In June 1933, elections were held for a constituent assembly that would be
responsible for reforming the constitution. In 1934 the new constitution was
submitted to a plebiscite, and although reelection of the president was
unconstitutional, Terra was elected to a new term. More than half of the
electorate participated in these elections, distributing their preferences
between parties supporting the coup and those opposing it. The constitution
promulgated in 1934 formally eliminated the colegiado and transferred
its powers to the president. The new constitution restricted the creation of
autonomous entities by requiring approval by a two-thirds majority in each
chamber of the General Assembly. It banned usury, recognized certain social
rights (e.g., housing and the right to work), and established women's suffrage.
The cabinet ministers and heads of autonomous enterprises were to be distributed
between the two parties obtaining the most votes, in a two-thirds to one-third
ratio. The Senate was to be divided in half between the two parties winning the
most votes, thus ensuring control by the coup factions. The Chamber of
Representatives was to be elected by proportional representation.
In the mid-1930s, the opposition tried, unsuccessfully, to organize itself
and resist the regime in the face of persecution.

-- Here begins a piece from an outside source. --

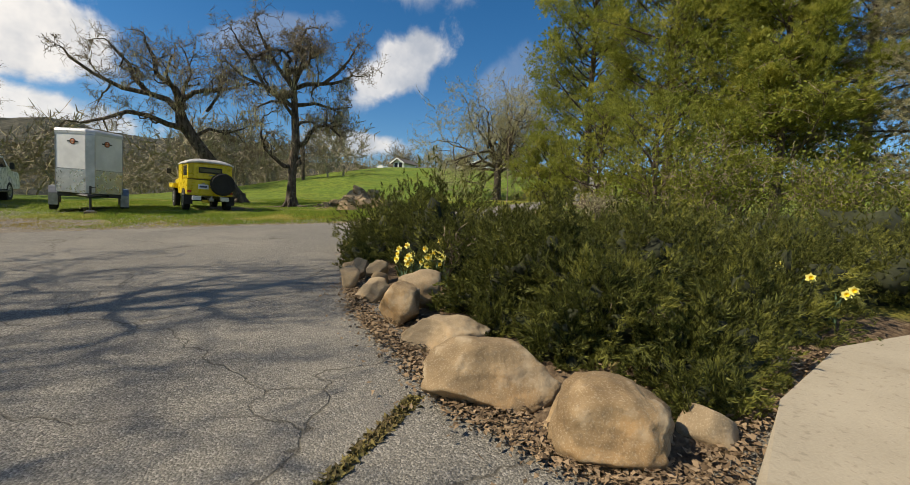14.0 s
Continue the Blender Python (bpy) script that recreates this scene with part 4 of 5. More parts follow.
# ---- the charcoal dump trailer ----
def dump_trailer(m, w, L, zb, zt):
    t = thing("dump_trailer", m, "charcoal steel dump trailer with red and white reflector tape", "trailer")
    part("floor", box(-w, w, 0, L, zb, zb + 0.08), M_CHARCOAL, t)
    part("front_wall", box(-w, w, L - 0.05, L, zb + 0.08, zt + 0.05, 0.01), M_CHARCOAL, t)
    for s in (-1, 1):
        part("side_wall", box(s * w - 0.025, s * w + 0.025, 0.05, L - 0.05, zb + 0.08, zt - 0.05, 0.006), M_CHARCOAL, t)
        part("top_rail", box(s * w - 0.05, s * w + 0.05, 0.0, L, zt - 0.06, zt, 0.01), M_CHARCOAL, t)
        part("bottom_rail", box(s * w - 0.05, s * w + 0.05, 0.0, L, zb - 0.02, zb + 0.1, 0.01), M_CHARCOAL, t)
        for k in range(5):
            y = 0.03 + (L - 0.06) * k / 4
            part("post", box(s * (w + 0.03) - 0.04, s * (w + 0.03) + 0.04, y - 0.045, y + 0.045, zb, zt + 0.01, 0.008), M_CHARCOAL, t)
        for k in range(9):
            y = 0.2 + (L - 0.5) * k / 8
            part("reflector", box(s * (w + 0.05), s * (w + 0.053), y - 0.07, y + 0.0, zt - 0.05, zt - 0.008), M_RED, t)
            part("reflector", box(s * (w + 0.05), s * (w + 0.053), y + 0.0, y + 0.09, zt - 0.05, zt - 0.008), M_TAPE, t)
        ym = L * 0.52
        k = bmesh.new()
        prof = [(-0.84, 0.44), (-0.78, 0.66), (-0.6, 0.78), (0.6, 0.78), (0.78, 0.66), (0.84, 0.44), (0.8, 0.44), (0.75, 0.63), (0.58, 0.74), (-0.58, 0.74), (-0.75, 0.63), (-0.8, 0.44)]
        a = [k.verts.new((s * (w + 0.02), ym + y, z)) for y, z in prof]
        b = [k.verts.new((s * (w + 0.27), ym + y, z)) for y, z in prof]
        n = len(prof)
        for i in range(n):
            k.faces.new((a[i], a[(i + 1) % n], b[(i + 1) % n], b[i]))
        for i in range(5):
            k.faces.new((b[i], b[i + 1], b[10 - i], b[11 - i]))
        bmesh.ops.recalc_face_normals(k, faces=k.faces)
        part("mudguard", k, M_CHARCOAL, t)
        for o in (-0.41, 0.41):
            wheel(t, s * (w + 0.18), ym + o, 0.35, 0.21, M_RIM, s)
        part("warning_sticker", box(s * (w + 0.026), s * (w + 0.029), L - 0.6, L - 0.28, zt - 0.42, zt - 0.2), M_STICKER, t, "yellow warning sticker with dark bars")
        for q in (0.05, 0.11):
            part("sticker_bar", box(s * (w + 0.029), s * (w + 0.031), L - 0.56, L - 0.32, zt - 0.42 + q, zt - 0.39 + q), M_BLACK, t)
    gate = part("tailgate", box(-w, w, -0.03, 0.02, zb + 0.05, zt - 0.03, 0.008), M_CHARCOAL, t, "charcoal steel tailgate")
    part("gate_rail", box(-w, w, -0.05, 0.0, zt - 0.07, zt - 0.01, 0.008), M_CHARCOAL, gate)
    for k in range(7):
        x = -w + 0.14 + (2 * w - 0.28) * k / 6
        part("reflector", box(x - 0.08, x + 0.0, -0.054, -0.05, zt - 0.06, zt - 0.02), M_TAPE, gate)
        part("reflector", box(x + 0.0, x + 0.08, -0.054, -0.05, zt - 0.06, zt - 0.02), M_RED, gate)
    part("latch", add_rod(add_box(bmesh.new(), -0.04, 0.04, -0.07, -0.03, zb + 0.3, zb + 0.42, 0.01), (-0.12, -0.06, zb + 0.37), (0.12, -0.06, zb + 0.37), 0.012, 8), M_STEEL, gate)
    part("rear_bar", box(-w, w, -0.06, 0.06, zb - 0.14, zb - 0.0, 0.012), M_CHARCOAL, t)
    bm = add_box(add_box(bmesh.new(), -0.5, -0.4, 0.1, L, zb - 0.16, zb), 0.4, 0.5, 0.1, L, zb - 0.16, zb)
    for s in (-1, 1):
        add_rod(bm, (s * 0.5, L, zb - 0.08), (0, L + 1.1, zb - 0.06), 0.05, 4)
    part("chassis", bm, M_BLACK, t)
    part("hydraulic_box", box(-0.35, 0.35, L + 0.02, L + 0.4, zb - 0.02, zb + 0.4, 0.02), M_CHARCOAL, t)
    part("jack", add_rod(bmesh.new(), (0.12, L + 0.8, 0.0), (0.12, L + 0.8, zb + 0.4), 0.035, 10), M_BLACK, t)
    return t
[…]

Military and armed civil
uprisings were suppressed. In 1935 a political opponent unsuccessfully tried to
assassinate Terra. An attempt to form a "popular front," including the
left and dissident Colorados and Blancos, was also unsuccessful. To prevent this
coalition, as well as a coalition of sectors from the traditional parties, from
opposing the regime's social and economic policies, a series of electoral laws
was promulgated beginning in 1934. The new Political Parties Law granted control
of the Colorado and Blanco slogans, or party titles, to those who had
participated in the elections and therefore supported the dictatorship.
Support from ranchers, one of the sectors most affected by the crisis, seemed
to indicate a return to the traditional agro- exporting model. However, neither
the "machete dictatorship" (an ironic name given to the regime by the
socialist leader and writer Emilio Frugoni, referring to Terra's use of the
police during the coup) nor the "March Revolution" (as it was solemnly
called by its organizers) stressed an agrarian alternative because unemployment
seemed to call for a diversification of the job market. Moreover, Uruguay was
already an urban country with budding industrialization.